Mas o que me agradou mesmo foi que a Petrobras resolveu publicar nesse espaço não só comunicados oficiais, mas também todas as perguntas encaminhadas a ela pelos mais diversos órgãos de imprensa, juntamente, é claro, com suas respostas.
Com
isso, a Petrobras (que, em termos alegóricos, está longe de ser uma
mera borboletinha) causou um rebuliço que tem tudo para criar um belo
temporal. Um temporal bem do tipo daqueles que Deus mandou para fazer
uma limpeza geral, quando ficou de saco cheio do que andavam fazendo
com a criação Dele.
Uma análise da imprensa brasileira
Já é sabido de todos que a qualidade da imprensa brasileira tem caído vertiginosamente nos últimos anos.
A adoção do estilo “neocon” mainardiano
(que se vale da linguagem agressiva, do denuncismo e da desinformação
para destruir a confiança da opinião pública em determinada pessoa ou
instituição), a submissão aos grandes grupos econômicos (que conseguem comandar notas, matérias e até linhas editoriais) e a escolha de pautas sensacionalistas
(que apelam para o medo e para o simplismo como armas agregadoras de
audiência) têm sido as características marcantes dos nossos meios de
comunicação.
O Fatos e Dados
nada mais é, portanto, que uma tentativa da Petrobras de tentar se
proteger contra a manipulação operada por essa imprensa chinfrim que
domina o cenário brasileiro. Publicando com antecedência as perguntas e
as respostas, o blogue impede as edições mal intencionadas, que têm
servido para fomentar os mais variados ataques à estatal.
A reação dos jornalões
Perdendo
o “direito sagrado à edição” e o “direito exclusivo de transmissão da
informação”, os jornalões, pretensos paladinos da justiça republicana,
entraram em desespero. O Globo, A Folha de São Paulo e O Estadão têm
manifestado claramente seu repúdio contra essa decisão da Petrobras nas
suas linhas editoriais. Curiosamente, com isso eles revelam ao leitor
atento e crítico as suas próprias vilezas e limitações.

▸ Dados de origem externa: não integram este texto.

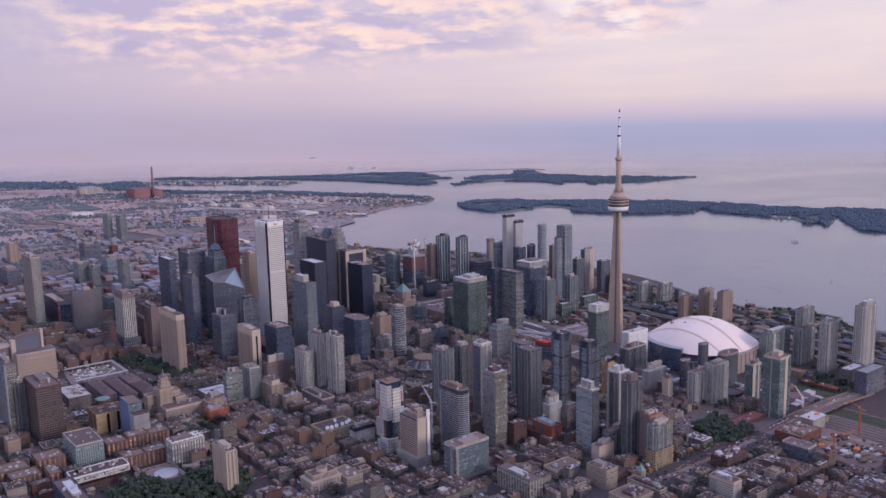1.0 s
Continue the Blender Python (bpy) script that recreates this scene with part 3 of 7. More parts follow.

Um exemplo claro aconteceu no dia seis de junho: enquanto O Globo publicou matéria em que diz “Petrobras vaza em blog informações obtidas por jornalistas”, lê-se na Folha “Petrobras usa blog para vazar reportagens”. É brincadeira?
Como
num sórdido cartel orquestrado, os grupos lançaram juntos uma campanha
de desinformação. Desinformação porque o uso do verbo “vazar” sugere ao
público ilegalidade; sugere ao público que se trata de informações
sigilosas e protegidas, a que só os próprios jornalistas teriam direito
e que a Petrobras deliberadamente resolveu divulgar.
Na terra brasilis
só faltava essa agora: jornalista com direito à propriedade intelectual
sobre a pergunta elaborada e sobre a resposta a ele dada.

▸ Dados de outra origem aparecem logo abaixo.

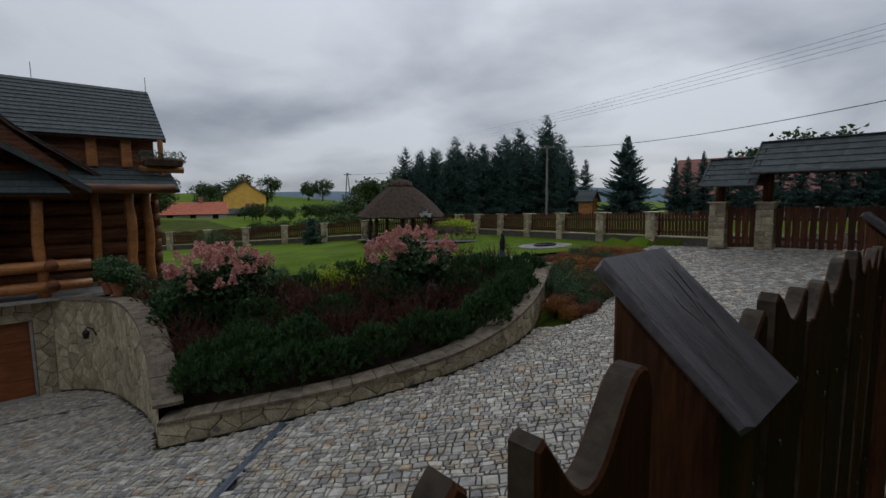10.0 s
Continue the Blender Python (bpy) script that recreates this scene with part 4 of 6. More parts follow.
SETTS = cobble_rows()
CEN = SETTS.mean(1)
d0, d1 = np.array(DRAIN[0]), np.array(DRAIN[1])
tt = np.clip(((CEN - d0) @ (d1 - d0)) / ((d1 - d0) @ (d1 - d0)), 0, 1)
SETTS = SETTS[np.linalg.norm(CEN - (d0 + tt[:, None] * (d1 - d0)), axis=1) > 0.088]
CEN = SETTS.mean(1)


def in_flower(p, swell=0.0):
    """Whether points lie in the inlaid flower: its head, leaves or stem."""
    hit = np.linalg.norm(p[:, None] - STEM[None], axis=2).min(1) < 0.07 + swell
    for poly in FLOWER:
        hit |= inside(poly, p[:, 0], p[:, 1])
    return hit


dark = np.linalg.norm(CEN[:, None] - JOINT[None], axis=2).min(1) < 0.075
around = np.where((np.abs(CEN[:, 0] + 11.1) < 3.6) & (np.abs(CEN[:, 1] - 2.1) < 2.4))[0]
touched = in_flower(CEN[around], 0.03)
for k in range(4):
    touched |= in_flower(SETTS[around][:, k])
dark[around[touched]] = True


def sett_arrays(q, g):
    n = len(q)
    z = cob_z(q[..., 0], q[..., 1])
    c = q.mean(1, keepdims=True)
    lift = g.uniform(-0.006, 0.006, (n, 1)) + g.uniform(-0.004, 0.004, (n, 4))
    low = np.concatenate([q, (z - 0.075)[..., None]], -1)
    mid = np.concatenate([q, (z + lift - 0.010)[..., None]], -1)
    t = c + (q - c) * 0.87
    top = np.concatenate([t, (cob_z(t[..., 0], t[..., 1]) + lift + 0.004)[..., None]], -1)
    v = np.concatenate([low, mid, top], 1).reshape(-1, 3)
    i = np.arange(n)[:, None] * 12
    f = [i + [k, (k + 1) % 4, 4 + (k + 1) % 4, 4 + k] for k in range(4)] + [i + [4 + k, 4 + (k + 1) % 4, 8 + (k + 1) % 4, 8 + k] for k in range(4)] + [i + [8, 9, 10, 11]]
    return v, np.concatenate(f)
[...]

De tudo que a imprensazona tem dito de ruim sobre o Fatos e Dados,
a única discussão que me parece um pouco interessante é a levantada
pelo jornalista Sérgio Leo, do Valor Econômico, em seu blogue
(http://verbeat.org/): e o direito ao furo de reportagem, à matéria exclusiva?

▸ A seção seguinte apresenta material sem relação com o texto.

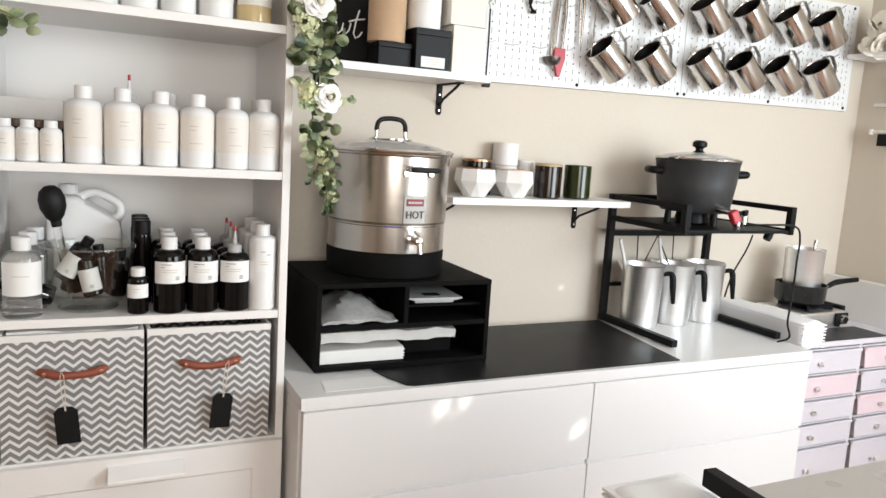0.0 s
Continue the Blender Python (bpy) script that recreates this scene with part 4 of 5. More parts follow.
# ---- pegboard ----
PX0, PX1, PZ0, PZ1, PY = 1.19, 2.93, 1.548, 1.956, WY - 0.02
pb = thing("pegboard", (0, 0, 0), "white metal pegboard with holes and slots on the wall", "pegboard")
for x0, x1 in ((PX0, 2.058), (2.0595, PX1)):
    p = part("board_panel", box(x0, x1, PY, WY - 0.0005, PZ0, PZ1, 0.002), PEG, pb)
    # Holes and slots are flat patches with their inner shade put into the grey.
    b = bmesh.new()
    nx = int((x1 - x0 - 0.05) / 0.0254)
    for i in range(nx + 1):
        for k in range(15):
            x, z = x0 + 0.027 + i * 0.0254, PZ0 + 0.026 + k * 0.0254
            if (i + k) % 2:
                o = [(x + 0.0032 * math.cos(a * math.pi / 4), PY - 0.0004, z + 0.0032 * math.sin(a * math.pi / 4)) for a in range(8)]
            else:
                o = [(x - 0.0013, PY - 0.0004, z - 0.0085), (x + 0.0013, PY - 0.0004, z - 0.0085), (x + 0.0013, PY - 0.0004, z + 0.0085), (x - 0.0013, PY - 0.0004, z + 0.0085)]
            b.faces.new([b.verts.new(c) for c in o])
    tagged(part("peg_hole", b, SHADOW_GREY, p, smooth=0), kind="stuff")
for x in (1.212, 1.618, 2.045, 2.075, 2.488, 2.905):
    for z in (PZ0 + 0.012, PZ1 - 0.012):
        part("screw", moved(lathe([(0.006, 0), (0.0055, 0.002), (0.003, 0.0035), (0, 0.0035)], 14), Matrix.Translation((x, PY, z)) @ Matrix.Rotation(radians(90), 4, "X")), BLACK_STEEL, pb)
for z in (1.80, 1.665, 1.925):
    for x in (1.25, 1.34, 1.44, 1.53):
        part("wire_hook", tube([(x, PY + 0.004, z), (x, PY - 0.012, z), (x + 0.02, PY - 0.014, z - 0.004), (x + 0.04, PY - 0.016, z), (x + 0.05, PY - 0.018, z + 0.006)], 0.0014, 6), GREY_PLASTIC, pb)

tilt = Matrix.Translation((1.3, 0, 1.75))
pb.matrix_world = tilt @ Matrix.Rotation(radians(-1.0), 4, "Y") @ tilt.inverted()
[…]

Nessa linha argumentativa, com a publicação antecipada das perguntas e
respostas, o jornalista pode se sentir desestimulado a consultar a
Petrobras como fonte, já que isso alertaria colegas para a pauta que
ele está levantando.
A consequência natural, segundo o Sérgio, é
sempre favorável à Petrobras: ou a matéria será publicada sem checagem,
o que diminui sua credibilidade, ou simplesmente não será feita matéria
nenhuma.
O que o nobre jornalista, no entanto, esquece é que
esse argumento tem como pressuposto básico a falta de ética no
exercício da profissão: apropriar-se da matéria dos outros é algo
hediondo nos meios jornalísticos. Se ele considera que esse tipo de
comportamento é possível, então a Petrobras tem mais é que se defender
mesmo…
O blogue da Petrobras não é um mal para o jornalismo,
mas para o tipo de jornalismo que tem sido produzido no Brasil nas
últimas décadas. O bom profissional não tem cerceado o seu compromisso
de buscar a informação a qualquer custo, nem tem relativizado o seu
direito de criticar a estatal ou o de denunciar irregularidades na sua
administração. O papel da boa imprensa, o de ser o ouvido e a voz da
sociedade, mantém-se íntegro.
Que
o desespero do senhor Ali Kamel (mestre-guia do jornalismo das
organizações globo; aquele mesmo que diz que não há racismo no Brasil)
e de seus pares seja só o início da grande tempestade que se anuncia.